[Records with scene code]

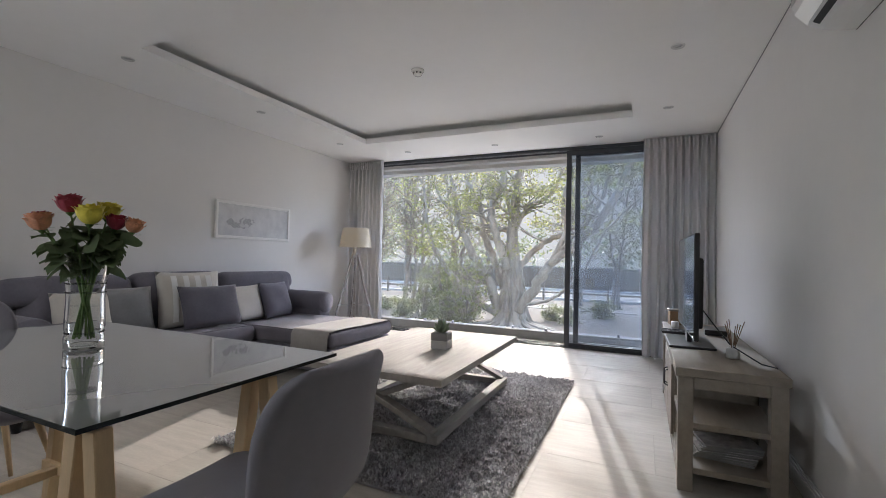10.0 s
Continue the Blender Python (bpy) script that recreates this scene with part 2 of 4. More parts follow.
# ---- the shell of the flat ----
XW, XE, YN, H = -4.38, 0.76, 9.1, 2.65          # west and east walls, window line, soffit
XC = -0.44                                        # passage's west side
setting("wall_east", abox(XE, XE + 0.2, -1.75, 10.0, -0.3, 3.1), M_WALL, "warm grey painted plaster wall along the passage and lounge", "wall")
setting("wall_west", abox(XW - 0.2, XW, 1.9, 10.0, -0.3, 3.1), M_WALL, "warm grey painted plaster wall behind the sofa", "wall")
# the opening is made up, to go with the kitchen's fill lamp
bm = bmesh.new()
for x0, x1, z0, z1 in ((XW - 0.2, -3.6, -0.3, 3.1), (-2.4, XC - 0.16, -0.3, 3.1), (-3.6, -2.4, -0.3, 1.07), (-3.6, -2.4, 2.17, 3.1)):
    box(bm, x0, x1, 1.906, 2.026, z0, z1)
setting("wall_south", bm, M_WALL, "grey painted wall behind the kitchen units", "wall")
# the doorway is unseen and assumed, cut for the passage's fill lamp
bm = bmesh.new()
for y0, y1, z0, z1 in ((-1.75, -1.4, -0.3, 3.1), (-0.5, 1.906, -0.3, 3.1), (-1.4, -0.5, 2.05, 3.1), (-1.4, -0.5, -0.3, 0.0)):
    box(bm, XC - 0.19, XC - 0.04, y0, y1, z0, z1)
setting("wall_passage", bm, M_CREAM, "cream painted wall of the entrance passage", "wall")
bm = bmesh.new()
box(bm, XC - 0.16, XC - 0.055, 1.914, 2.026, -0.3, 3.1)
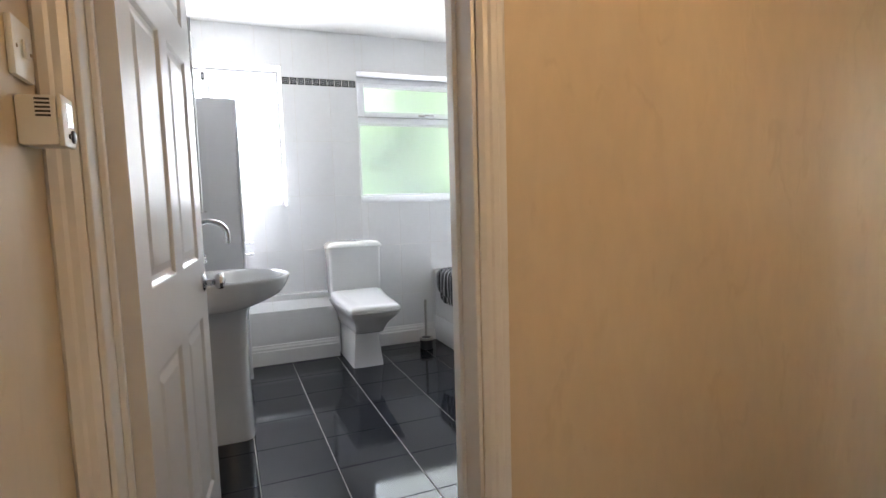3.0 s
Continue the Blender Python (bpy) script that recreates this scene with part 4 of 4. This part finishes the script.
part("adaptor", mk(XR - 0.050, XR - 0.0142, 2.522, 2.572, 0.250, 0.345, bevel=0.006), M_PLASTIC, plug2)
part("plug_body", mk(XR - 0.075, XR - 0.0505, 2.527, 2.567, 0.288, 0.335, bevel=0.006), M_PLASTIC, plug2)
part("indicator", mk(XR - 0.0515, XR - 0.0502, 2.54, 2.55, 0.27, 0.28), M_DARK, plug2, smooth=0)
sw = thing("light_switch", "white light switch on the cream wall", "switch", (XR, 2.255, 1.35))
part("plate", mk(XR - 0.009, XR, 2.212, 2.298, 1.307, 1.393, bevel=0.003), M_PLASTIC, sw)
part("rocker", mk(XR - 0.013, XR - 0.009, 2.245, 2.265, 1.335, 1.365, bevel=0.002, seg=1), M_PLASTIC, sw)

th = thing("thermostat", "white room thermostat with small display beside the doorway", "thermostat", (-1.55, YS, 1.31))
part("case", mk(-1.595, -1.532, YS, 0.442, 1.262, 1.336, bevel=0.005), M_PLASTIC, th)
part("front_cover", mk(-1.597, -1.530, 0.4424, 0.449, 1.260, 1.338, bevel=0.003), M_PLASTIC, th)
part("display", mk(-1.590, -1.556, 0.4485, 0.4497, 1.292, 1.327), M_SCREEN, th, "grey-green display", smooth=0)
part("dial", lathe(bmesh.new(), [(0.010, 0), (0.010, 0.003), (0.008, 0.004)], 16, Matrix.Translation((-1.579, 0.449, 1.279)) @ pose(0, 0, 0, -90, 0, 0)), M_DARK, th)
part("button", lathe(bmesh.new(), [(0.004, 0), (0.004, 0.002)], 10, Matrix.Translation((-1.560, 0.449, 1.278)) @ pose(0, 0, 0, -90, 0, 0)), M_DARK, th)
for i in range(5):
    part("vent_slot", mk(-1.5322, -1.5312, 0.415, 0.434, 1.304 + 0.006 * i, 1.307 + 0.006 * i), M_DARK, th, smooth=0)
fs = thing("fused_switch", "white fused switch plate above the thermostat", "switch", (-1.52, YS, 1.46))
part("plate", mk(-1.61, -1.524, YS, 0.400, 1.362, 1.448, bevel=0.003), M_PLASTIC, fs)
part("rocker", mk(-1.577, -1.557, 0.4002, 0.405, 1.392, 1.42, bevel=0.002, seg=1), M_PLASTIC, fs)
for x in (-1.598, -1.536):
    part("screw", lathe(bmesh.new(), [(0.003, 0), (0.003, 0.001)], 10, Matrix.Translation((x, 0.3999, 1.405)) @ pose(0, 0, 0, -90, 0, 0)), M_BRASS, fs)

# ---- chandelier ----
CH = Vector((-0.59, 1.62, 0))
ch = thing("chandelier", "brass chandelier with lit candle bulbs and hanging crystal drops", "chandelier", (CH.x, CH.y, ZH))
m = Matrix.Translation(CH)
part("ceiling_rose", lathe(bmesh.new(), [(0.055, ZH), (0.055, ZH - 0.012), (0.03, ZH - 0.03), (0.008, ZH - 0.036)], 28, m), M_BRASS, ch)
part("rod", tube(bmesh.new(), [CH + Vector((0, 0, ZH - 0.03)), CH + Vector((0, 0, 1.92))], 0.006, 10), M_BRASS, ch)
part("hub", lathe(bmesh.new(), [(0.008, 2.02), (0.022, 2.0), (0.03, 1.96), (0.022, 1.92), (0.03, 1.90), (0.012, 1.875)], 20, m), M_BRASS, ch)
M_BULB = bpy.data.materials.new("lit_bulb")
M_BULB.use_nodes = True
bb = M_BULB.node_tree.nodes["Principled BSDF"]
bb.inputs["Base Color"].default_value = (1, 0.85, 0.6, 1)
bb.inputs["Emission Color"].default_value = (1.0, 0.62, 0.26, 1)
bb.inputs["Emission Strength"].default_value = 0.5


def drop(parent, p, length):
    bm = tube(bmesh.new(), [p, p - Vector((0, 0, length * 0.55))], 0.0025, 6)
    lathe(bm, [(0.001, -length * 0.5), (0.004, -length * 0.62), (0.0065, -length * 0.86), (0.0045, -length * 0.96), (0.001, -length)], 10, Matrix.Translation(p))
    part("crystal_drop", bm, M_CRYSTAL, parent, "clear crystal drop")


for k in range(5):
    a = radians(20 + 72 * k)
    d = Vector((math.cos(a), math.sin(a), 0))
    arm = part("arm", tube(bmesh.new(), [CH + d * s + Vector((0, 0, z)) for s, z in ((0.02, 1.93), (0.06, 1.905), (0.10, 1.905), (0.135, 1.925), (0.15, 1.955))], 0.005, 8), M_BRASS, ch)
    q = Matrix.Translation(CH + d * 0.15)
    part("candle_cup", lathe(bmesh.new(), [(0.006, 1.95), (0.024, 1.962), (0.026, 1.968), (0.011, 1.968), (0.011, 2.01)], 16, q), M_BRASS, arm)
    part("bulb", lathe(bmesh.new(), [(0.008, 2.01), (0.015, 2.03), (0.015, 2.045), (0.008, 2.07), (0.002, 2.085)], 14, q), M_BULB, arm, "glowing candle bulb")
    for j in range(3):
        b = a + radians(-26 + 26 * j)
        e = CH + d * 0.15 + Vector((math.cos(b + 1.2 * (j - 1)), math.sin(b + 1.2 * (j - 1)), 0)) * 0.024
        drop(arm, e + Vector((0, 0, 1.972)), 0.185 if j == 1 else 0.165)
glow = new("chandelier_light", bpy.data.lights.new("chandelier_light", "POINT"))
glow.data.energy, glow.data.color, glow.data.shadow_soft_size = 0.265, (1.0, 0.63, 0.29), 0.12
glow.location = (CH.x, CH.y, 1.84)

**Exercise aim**
Set down every entry word for word, but omit the pictures.

**Full solution**
10.0 s
Continue the Blender Python (bpy) script that recreates this scene with part 2 of 4. More parts follow.
# ---- the shell of the flat ----
XW, XE, YN, H = -4.38, 0.76, 9.1, 2.65          # west and east walls, window line, soffit
XC = -0.44                                        # passage's west side
setting("wall_east", abox(XE, XE + 0.2, -1.75, 10.0, -0.3, 3.1), M_WALL, "warm grey painted plaster wall along the passage and lounge", "wall")
setting("wall_west", abox(XW - 0.2, XW, 1.9, 10.0, -0.3, 3.1), M_WALL, "warm grey painted plaster wall behind the sofa", "wall")
# the opening is made up, to go with the kitchen's fill lamp
bm = bmesh.new()
for x0, x1, z0, z1 in ((XW - 0.2, -3.6, -0.3, 3.1), (-2.4, XC - 0.16, -0.3, 3.1), (-3.6, -2.4, -0.3, 1.07), (-3.6, -2.4, 2.17, 3.1)):
    box(bm, x0, x1, 1.906, 2.026, z0, z1)
setting("wall_south", bm, M_WALL, "grey painted wall behind the kitchen units", "wall")
# the doorway is unseen and assumed, cut for the passage's fill lamp
bm = bmesh.new()
for y0, y1, z0, z1 in ((-1.75, -1.4, -0.3, 3.1), (-0.5, 1.906, -0.3, 3.1), (-1.4, -0.5, 2.05, 3.1), (-1.4, -0.5, -0.3, 0.0)):
    box(bm, XC - 0.19, XC - 0.04, y0, y1, z0, z1)
setting("wall_passage", bm, M_CREAM, "cream painted wall of the entrance passage", "wall")
bm = bmesh.new()
box(bm, XC - 0.16, XC - 0.055, 1.914, 2.026, -0.3, 3.1)
3.0 s
Continue the Blender Python (bpy) script that recreates this scene with part 4 of 4. This part finishes the script.
part("adaptor", mk(XR - 0.050, XR - 0.0142, 2.522, 2.572, 0.250, 0.345, bevel=0.006), M_PLASTIC, plug2)
part("plug_body", mk(XR - 0.075, XR - 0.0505, 2.527, 2.567, 0.288, 0.335, bevel=0.006), M_PLASTIC, plug2)
part("indicator", mk(XR - 0.0515, XR - 0.0502, 2.54, 2.55, 0.27, 0.28), M_DARK, plug2, smooth=0)
sw = thing("light_switch", "white light switch on the cream wall", "switch", (XR, 2.255, 1.35))
part("plate", mk(XR - 0.009, XR, 2.212, 2.298, 1.307, 1.393, bevel=0.003), M_PLASTIC, sw)
part("rocker", mk(XR - 0.013, XR - 0.009, 2.245, 2.265, 1.335, 1.365, bevel=0.002, seg=1), M_PLASTIC, sw)

th = thing("thermostat", "white room thermostat with small display beside the doorway", "thermostat", (-1.55, YS, 1.31))
part("case", mk(-1.595, -1.532, YS, 0.442, 1.262, 1.336, bevel=0.005), M_PLASTIC, th)
part("front_cover", mk(-1.597, -1.530, 0.4424, 0.449, 1.260, 1.338, bevel=0.003), M_PLASTIC, th)
part("display", mk(-1.590, -1.556, 0.4485, 0.4497, 1.292, 1.327), M_SCREEN, th, "grey-green display", smooth=0)
part("dial", lathe(bmesh.new(), [(0.010, 0), (0.010, 0.003), (0.008, 0.004)], 16, Matrix.Translation((-1.579, 0.449, 1.279)) @ pose(0, 0, 0, -90, 0, 0)), M_DARK, th)
part("button", lathe(bmesh.new(), [(0.004, 0), (0.004, 0.002)], 10, Matrix.Translation((-1.560, 0.449, 1.278)) @ pose(0, 0, 0, -90, 0, 0)), M_DARK, th)
for i in range(5):
    part("vent_slot", mk(-1.5322, -1.5312, 0.415, 0.434, 1.304 + 0.006 * i, 1.307 + 0.006 * i), M_DARK, th, smooth=0)
fs = thing("fused_switch", "white fused switch plate above the thermostat", "switch", (-1.52, YS, 1.46))
part("plate", mk(-1.61, -1.524, YS, 0.400, 1.362, 1.448, bevel=0.003), M_PLASTIC, fs)
part("rocker", mk(-1.577, -1.557, 0.4002, 0.405, 1.392, 1.42, bevel=0.002, seg=1), M_PLASTIC, fs)
for x in (-1.598, -1.536):
    part("screw", lathe(bmesh.new(), [(0.003, 0), (0.003, 0.001)], 10, Matrix.Translation((x, 0.3999, 1.405)) @ pose(0, 0, 0, -90, 0, 0)), M_BRASS, fs)

# ---- chandelier ----
CH = Vector((-0.59, 1.62, 0))
ch = thing("chandelier", "brass chandelier with lit candle bulbs and hanging crystal drops", "chandelier", (CH.x, CH.y, ZH))
m = Matrix.Translation(CH)
part("ceiling_rose", lathe(bmesh.new(), [(0.055, ZH), (0.055, ZH - 0.012), (0.03, ZH - 0.03), (0.008, ZH - 0.036)], 28, m), M_BRASS, ch)
part("rod", tube(bmesh.new(), [CH + Vector((0, 0, ZH - 0.03)), CH + Vector((0, 0, 1.92))], 0.006, 10), M_BRASS, ch)
part("hub", lathe(bmesh.new(), [(0.008, 2.02), (0.022, 2.0), (0.03, 1.96), (0.022, 1.92), (0.03, 1.90), (0.012, 1.875)], 20, m), M_BRASS, ch)
M_BULB = bpy.data.materials.new("lit_bulb")
M_BULB.use_nodes = True
bb = M_BULB.node_tree.nodes["Principled BSDF"]
bb.inputs["Base Color"].default_value = (1, 0.85, 0.6, 1)
bb.inputs["Emission Color"].default_value = (1.0, 0.62, 0.26, 1)
bb.inputs["Emission Strength"].default_value = 0.5


def drop(parent, p, length):
    bm = tube(bmesh.new(), [p, p - Vector((0, 0, length * 0.55))], 0.0025, 6)
    lathe(bm, [(0.001, -length * 0.5), (0.004, -length * 0.62), (0.0065, -length * 0.86), (0.0045, -length * 0.96), (0.001, -length)], 10, Matrix.Translation(p))
    part("crystal_drop", bm, M_CRYSTAL, parent, "clear crystal drop")


for k in range(5):
    a = radians(20 + 72 * k)
    d = Vector((math.cos(a), math.sin(a), 0))
    arm = part("arm", tube(bmesh.new(), [CH + d * s + Vector((0, 0, z)) for s, z in ((0.02, 1.93), (0.06, 1.905), (0.10, 1.905), (0.135, 1.925), (0.15, 1.955))], 0.005, 8), M_BRASS, ch)
    q = Matrix.Translation(CH + d * 0.15)
    part("candle_cup", lathe(bmesh.new(), [(0.006, 1.95), (0.024, 1.962), (0.026, 1.968), (0.011, 1.968), (0.011, 2.01)], 16, q), M_BRASS, arm)
    part("bulb", lathe(bmesh.new(), [(0.008, 2.01), (0.015, 2.03), (0.015, 2.045), (0.008, 2.07), (0.002, 2.085)], 14, q), M_BULB, arm, "glowing candle bulb")
    for j in range(3):
        b = a + radians(-26 + 26 * j)
        e = CH + d * 0.15 + Vector((math.cos(b + 1.2 * (j - 1)), math.sin(b + 1.2 * (j - 1)), 0)) * 0.024
        drop(arm, e + Vector((0, 0, 1.972)), 0.185 if j == 1 else 0.165)
glow = new("chandelier_light", bpy.data.lights.new("chandelier_light", "POINT"))
glow.data.energy, glow.data.color, glow.data.shadow_soft_size = 0.265, (1.0, 0.63, 0.29), 0.12
glow.location = (CH.x, CH.y, 1.84)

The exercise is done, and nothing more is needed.